RNG is the engine, but the mechanic changes the feel of the studio
Both formats run on RNG, so neither one can be predicted, steered, or “read” by watching recent results. The difference is in presentation and pacing. 1024 Ways often looks cleaner and more static between wins, while Avalanche uses motion to make every hit feel like part of a sequence. The math decides the outcome; the production design decides how you experience it.
That’s why I compare them the way I would compare two broadcast styles in a live casino studio. One keeps the desk calm and informational. The other keeps the energy high and the visuals busy. In slot terms, that translates into different emotional risks:
- 1024 Ways can tempt you into “one more spin” because the game feels orderly.

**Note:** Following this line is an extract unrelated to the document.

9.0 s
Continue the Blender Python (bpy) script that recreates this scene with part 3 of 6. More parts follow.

- Avalanche can tempt you into chasing because the screen stays active after a win.
- Both can drain a bankroll quickly if you raise stakes after a near miss.

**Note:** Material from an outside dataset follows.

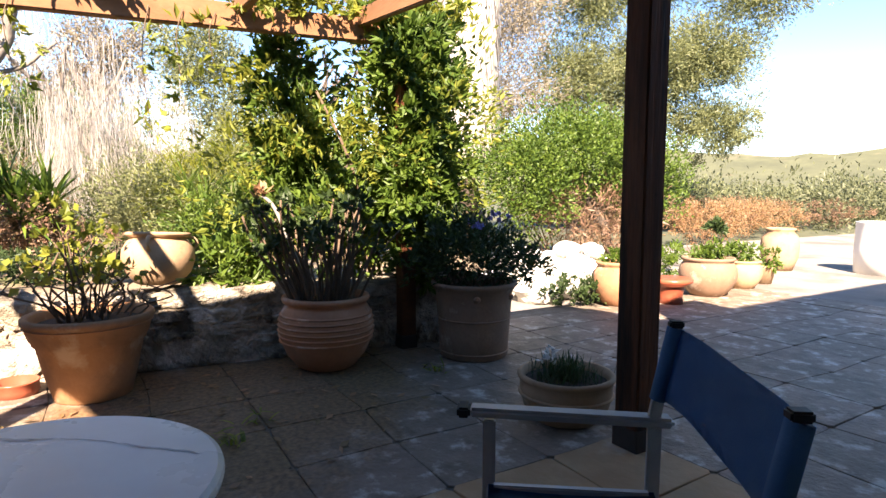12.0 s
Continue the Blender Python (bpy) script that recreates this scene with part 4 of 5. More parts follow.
for s in (-1, 1):
    part("stand", tube(smooth_curve([(-0.24, s * 0.11, 0.0), (-0.24, s * 0.11, 0.70), (-0.22, s * 0.11, 0.74), (0.10, s * 0.11, 0.74)], 4), 0.011, 8), ALU, hr, "grey tube stand", True)
    part("stand_foot", tube([(-0.24, s * 0.11, 0.42), (0.2, s * 0.13, 0.0)], 0.011, 8), ALU, hr)

# ---- lamp and air conditioner ----
lamp = thing("wall_lantern", "black wrought iron wall lantern with curled arm", "wall lamp", pose(W2, 5.55, 2.60) @ Matrix.Scale(1.12, 4))
part("back_plate", lathe([(0, 0), (0.05, 0), (0.045, 0.012), (0.02, 0.02), (0, 0.022)], 16), IRON, lamp).matrix_basis = pose(0, 0, 0, 0, 90, 0)
part("arm", tube(smooth_curve([(0.01, 0, -0.03), (0.05, 0, 0.03), (0.12, 0, 0.07), (0.19, 0, 0.06), (0.24, 0, 0.02)]), 0.010, 8), IRON, lamp, "", True)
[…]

My bankroll rules changed after I compared two very different slot sessions
I tested both mechanics with the same budget, and the lesson was simple: the bankroll survives better when the stake matches the volatility, not the excitement. 1024 Ways games often reward patience with a more even-feeling run, while Avalanche games can produce emotional spikes that make losses harder to notice in real time.
| Mechanic | Session feel | Typical player risk |
|---|---|---|
| 1024 Ways | Structured, readable, less visually hectic | Overestimating the value of frequent small hits |
| Avalanche | Fast, chain-driven, emotionally intense | Chasing streaks after consecutive drops |
Practical rule: if your stake feels trivial during the first 20 spins, it may still be too high once variance starts working against you.

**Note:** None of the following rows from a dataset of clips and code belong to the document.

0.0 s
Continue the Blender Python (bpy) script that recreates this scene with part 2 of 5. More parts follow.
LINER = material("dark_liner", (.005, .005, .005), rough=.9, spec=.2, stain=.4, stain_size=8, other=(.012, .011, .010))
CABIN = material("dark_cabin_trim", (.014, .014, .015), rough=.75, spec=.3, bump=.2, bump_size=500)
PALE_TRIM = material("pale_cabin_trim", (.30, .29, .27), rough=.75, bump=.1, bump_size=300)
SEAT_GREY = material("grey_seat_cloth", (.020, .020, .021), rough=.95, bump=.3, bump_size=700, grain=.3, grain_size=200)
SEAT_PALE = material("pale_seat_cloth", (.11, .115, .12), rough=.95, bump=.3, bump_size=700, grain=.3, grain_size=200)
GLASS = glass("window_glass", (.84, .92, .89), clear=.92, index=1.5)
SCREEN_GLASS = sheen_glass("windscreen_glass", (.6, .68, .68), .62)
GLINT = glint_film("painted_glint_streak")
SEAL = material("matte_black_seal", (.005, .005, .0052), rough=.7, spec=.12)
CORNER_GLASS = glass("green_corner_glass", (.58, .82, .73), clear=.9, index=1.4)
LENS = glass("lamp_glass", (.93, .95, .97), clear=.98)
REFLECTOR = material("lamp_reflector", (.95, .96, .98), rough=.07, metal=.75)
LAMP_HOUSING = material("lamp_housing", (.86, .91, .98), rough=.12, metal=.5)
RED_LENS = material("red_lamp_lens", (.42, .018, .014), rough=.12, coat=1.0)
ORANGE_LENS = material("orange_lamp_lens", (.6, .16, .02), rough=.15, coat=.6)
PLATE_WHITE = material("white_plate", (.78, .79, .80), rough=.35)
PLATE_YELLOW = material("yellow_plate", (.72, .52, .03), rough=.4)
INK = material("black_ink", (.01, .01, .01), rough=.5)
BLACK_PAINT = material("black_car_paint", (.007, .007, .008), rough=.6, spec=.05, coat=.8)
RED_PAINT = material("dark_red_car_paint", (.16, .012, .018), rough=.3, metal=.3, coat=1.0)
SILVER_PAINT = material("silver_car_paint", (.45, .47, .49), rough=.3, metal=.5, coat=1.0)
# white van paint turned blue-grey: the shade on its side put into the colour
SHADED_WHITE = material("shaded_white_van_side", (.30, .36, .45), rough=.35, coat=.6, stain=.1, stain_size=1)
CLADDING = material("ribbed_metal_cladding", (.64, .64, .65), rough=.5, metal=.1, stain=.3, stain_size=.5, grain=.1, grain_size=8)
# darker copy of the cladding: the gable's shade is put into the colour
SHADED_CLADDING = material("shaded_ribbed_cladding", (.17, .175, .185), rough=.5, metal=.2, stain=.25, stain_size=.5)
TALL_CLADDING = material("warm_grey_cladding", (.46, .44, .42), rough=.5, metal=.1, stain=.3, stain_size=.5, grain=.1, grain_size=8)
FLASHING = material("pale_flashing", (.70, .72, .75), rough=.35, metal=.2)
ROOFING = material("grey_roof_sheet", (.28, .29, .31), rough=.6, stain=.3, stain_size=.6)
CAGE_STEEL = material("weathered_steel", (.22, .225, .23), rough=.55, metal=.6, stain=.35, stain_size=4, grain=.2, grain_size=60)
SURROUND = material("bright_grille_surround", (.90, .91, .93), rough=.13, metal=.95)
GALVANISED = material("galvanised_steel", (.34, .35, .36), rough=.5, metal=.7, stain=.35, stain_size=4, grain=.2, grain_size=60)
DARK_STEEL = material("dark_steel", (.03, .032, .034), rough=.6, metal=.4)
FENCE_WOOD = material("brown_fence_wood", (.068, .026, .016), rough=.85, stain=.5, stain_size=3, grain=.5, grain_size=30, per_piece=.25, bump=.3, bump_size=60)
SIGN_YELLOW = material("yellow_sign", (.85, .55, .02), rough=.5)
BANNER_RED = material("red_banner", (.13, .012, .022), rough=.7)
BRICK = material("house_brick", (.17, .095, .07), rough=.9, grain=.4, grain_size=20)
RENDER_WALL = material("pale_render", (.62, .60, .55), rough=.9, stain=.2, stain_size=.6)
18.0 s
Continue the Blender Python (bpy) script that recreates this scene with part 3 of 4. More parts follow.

Which one suits cautious players better in real play?
When I’m advising a cautious player, I usually lean toward 1024 Ways first. The reason is straightforward: it tends to be easier to follow, and easier-to-follow games are easier to stop. Avalanche mechanics can be fun, but they encourage “just one more cascade” thinking, and that’s where sessions stretch beyond plan.
Still, Avalanche wins if your main goal is momentum. A title such as Reactoonz from Play’n GO, with a reported 96.20% RTP, shows how chain reactions and symbol drops can keep the session moving even when the base game is quiet. That speed can be a plus if you want action; it can also be a problem if you play on impulse.
When players ask me which mechanic is “better,” I answer with a question of my own: do you want a slot that explains itself calmly, or one that keeps the adrenaline high? If the answer is calm control, 1024 Ways usually has the edge. If the answer is spectacle, Avalanche takes it.
My final check before I recommend either mechanic
I always end with the same protective checklist because the game should never outrun the budget. Set a deposit limit. Pick a stake before the first spin. Decide in advance when you stop, even if a bonus is close. And if the session starts feeling reactive instead of planned, walk away.
For responsible play support and clear guidance, I’d point you to GambleAware. That’s the kind of resource worth keeping close whenever you’re testing high-variance mechanics, whether the reels are built around ways or cascades.
My honest take after many sessions: 1024 Ways is usually better for control, while Avalanche is better for excitement. If you want the safer emotional ride, choose the first. If you want the studio-style burst of motion, choose the second — but keep your limits firm.